Recorded data:
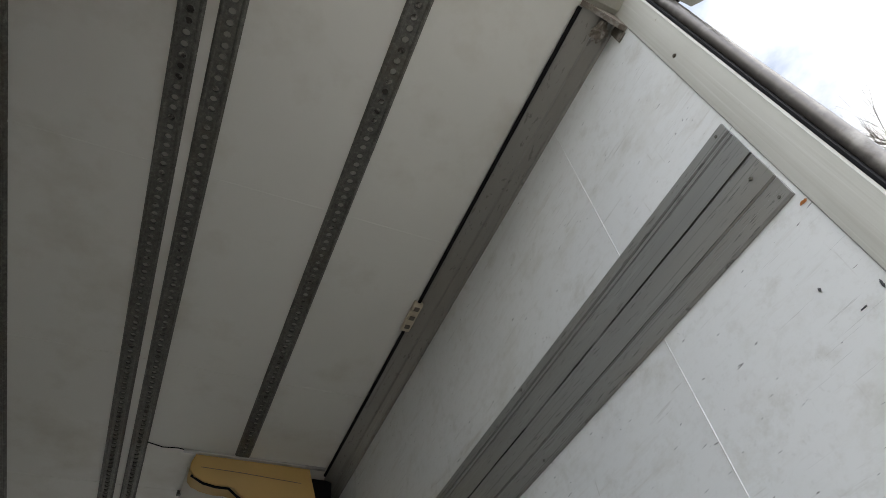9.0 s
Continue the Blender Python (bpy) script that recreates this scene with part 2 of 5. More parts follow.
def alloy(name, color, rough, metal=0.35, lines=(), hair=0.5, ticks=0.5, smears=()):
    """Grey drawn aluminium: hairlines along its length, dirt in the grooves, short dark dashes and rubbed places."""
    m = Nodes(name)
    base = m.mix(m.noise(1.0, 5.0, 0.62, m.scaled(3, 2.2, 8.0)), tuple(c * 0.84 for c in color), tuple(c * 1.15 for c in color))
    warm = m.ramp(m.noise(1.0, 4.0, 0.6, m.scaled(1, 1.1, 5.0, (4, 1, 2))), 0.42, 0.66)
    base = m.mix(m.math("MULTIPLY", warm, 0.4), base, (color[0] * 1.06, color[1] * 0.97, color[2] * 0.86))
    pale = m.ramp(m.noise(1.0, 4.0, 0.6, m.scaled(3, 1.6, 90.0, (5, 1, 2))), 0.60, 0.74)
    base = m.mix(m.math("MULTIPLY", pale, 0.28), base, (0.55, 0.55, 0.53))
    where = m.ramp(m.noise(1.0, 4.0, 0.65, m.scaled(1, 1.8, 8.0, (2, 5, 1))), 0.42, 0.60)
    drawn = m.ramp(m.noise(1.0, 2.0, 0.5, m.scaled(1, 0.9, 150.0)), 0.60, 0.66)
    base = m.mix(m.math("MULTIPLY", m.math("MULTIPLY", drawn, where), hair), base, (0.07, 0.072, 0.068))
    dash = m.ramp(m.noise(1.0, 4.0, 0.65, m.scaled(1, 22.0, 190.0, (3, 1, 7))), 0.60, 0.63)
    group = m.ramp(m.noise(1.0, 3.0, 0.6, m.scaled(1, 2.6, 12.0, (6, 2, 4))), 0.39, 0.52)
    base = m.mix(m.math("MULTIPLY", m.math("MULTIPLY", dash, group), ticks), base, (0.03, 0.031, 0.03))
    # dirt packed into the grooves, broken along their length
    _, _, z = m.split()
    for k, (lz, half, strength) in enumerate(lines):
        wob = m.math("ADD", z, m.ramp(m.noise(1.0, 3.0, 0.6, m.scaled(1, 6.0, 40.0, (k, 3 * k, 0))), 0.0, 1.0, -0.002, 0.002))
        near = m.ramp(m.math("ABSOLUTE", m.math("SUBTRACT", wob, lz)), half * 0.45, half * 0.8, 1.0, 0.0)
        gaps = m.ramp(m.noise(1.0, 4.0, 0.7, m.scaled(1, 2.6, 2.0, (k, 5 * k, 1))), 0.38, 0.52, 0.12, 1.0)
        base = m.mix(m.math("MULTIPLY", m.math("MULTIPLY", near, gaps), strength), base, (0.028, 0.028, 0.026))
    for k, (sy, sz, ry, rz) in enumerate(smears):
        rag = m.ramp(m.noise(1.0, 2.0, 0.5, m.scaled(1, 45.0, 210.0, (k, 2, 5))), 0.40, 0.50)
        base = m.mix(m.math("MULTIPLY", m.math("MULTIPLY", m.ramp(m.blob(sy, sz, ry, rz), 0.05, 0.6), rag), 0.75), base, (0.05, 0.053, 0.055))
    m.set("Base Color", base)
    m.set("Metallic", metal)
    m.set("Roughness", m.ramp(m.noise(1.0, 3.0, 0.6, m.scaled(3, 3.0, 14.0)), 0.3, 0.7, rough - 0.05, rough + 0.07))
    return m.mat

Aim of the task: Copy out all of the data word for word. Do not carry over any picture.

Written answer:
9.0 s
Continue the Blender Python (bpy) script that recreates this scene with part 2 of 5. More parts follow.
def alloy(name, color, rough, metal=0.35, lines=(), hair=0.5, ticks=0.5, smears=()):
    """Grey drawn aluminium: hairlines along its length, dirt in the grooves, short dark dashes and rubbed places."""
    m = Nodes(name)
    base = m.mix(m.noise(1.0, 5.0, 0.62, m.scaled(3, 2.2, 8.0)), tuple(c * 0.84 for c in color), tuple(c * 1.15 for c in color))
    warm = m.ramp(m.noise(1.0, 4.0, 0.6, m.scaled(1, 1.1, 5.0, (4, 1, 2))), 0.42, 0.66)
    base = m.mix(m.math("MULTIPLY", warm, 0.4), base, (color[0] * 1.06, color[1] * 0.97, color[2] * 0.86))
    pale = m.ramp(m.noise(1.0, 4.0, 0.6, m.scaled(3, 1.6, 90.0, (5, 1, 2))), 0.60, 0.74)
    base = m.mix(m.math("MULTIPLY", pale, 0.28), base, (0.55, 0.55, 0.53))
    where = m.ramp(m.noise(1.0, 4.0, 0.65, m.scaled(1, 1.8, 8.0, (2, 5, 1))), 0.42, 0.60)
    drawn = m.ramp(m.noise(1.0, 2.0, 0.5, m.scaled(1, 0.9, 150.0)), 0.60, 0.66)
    base = m.mix(m.math("MULTIPLY", m.math("MULTIPLY", drawn, where), hair), base, (0.07, 0.072, 0.068))
    dash = m.ramp(m.noise(1.0, 4.0, 0.65, m.scaled(1, 22.0, 190.0, (3, 1, 7))), 0.60, 0.63)
    group = m.ramp(m.noise(1.0, 3.0, 0.6, m.scaled(1, 2.6, 12.0, (6, 2, 4))), 0.39, 0.52)
    base = m.mix(m.math("MULTIPLY", m.math("MULTIPLY", dash, group), ticks), base, (0.03, 0.031, 0.03))
    # dirt packed into the grooves, broken along their length
    _, _, z = m.split()
    for k, (lz, half, strength) in enumerate(lines):
        wob = m.math("ADD", z, m.ramp(m.noise(1.0, 3.0, 0.6, m.scaled(1, 6.0, 40.0, (k, 3 * k, 0))), 0.0, 1.0, -0.002, 0.002))
        near = m.ramp(m.math("ABSOLUTE", m.math("SUBTRACT", wob, lz)), half * 0.45, half * 0.8, 1.0, 0.0)
        gaps = m.ramp(m.noise(1.0, 4.0, 0.7, m.scaled(1, 2.6, 2.0, (k, 5 * k, 1))), 0.38, 0.52, 0.12, 1.0)
        base = m.mix(m.math("MULTIPLY", m.math("MULTIPLY", near, gaps), strength), base, (0.028, 0.028, 0.026))
    for k, (sy, sz, ry, rz) in enumerate(smears):
        rag = m.ramp(m.noise(1.0, 2.0, 0.5, m.scaled(1, 45.0, 210.0, (k, 2, 5))), 0.40, 0.50)
        base = m.mix(m.math("MULTIPLY", m.math("MULTIPLY", m.ramp(m.blob(sy, sz, ry, rz), 0.05, 0.6), rag), 0.75), base, (0.05, 0.053, 0.055))
    m.set("Base Color", base)
    m.set("Metallic", metal)
    m.set("Roughness", m.ramp(m.noise(1.0, 3.0, 0.6, m.scaled(3, 3.0, 14.0)), 0.3, 0.7, rough - 0.05, rough + 0.07))
    return m.mat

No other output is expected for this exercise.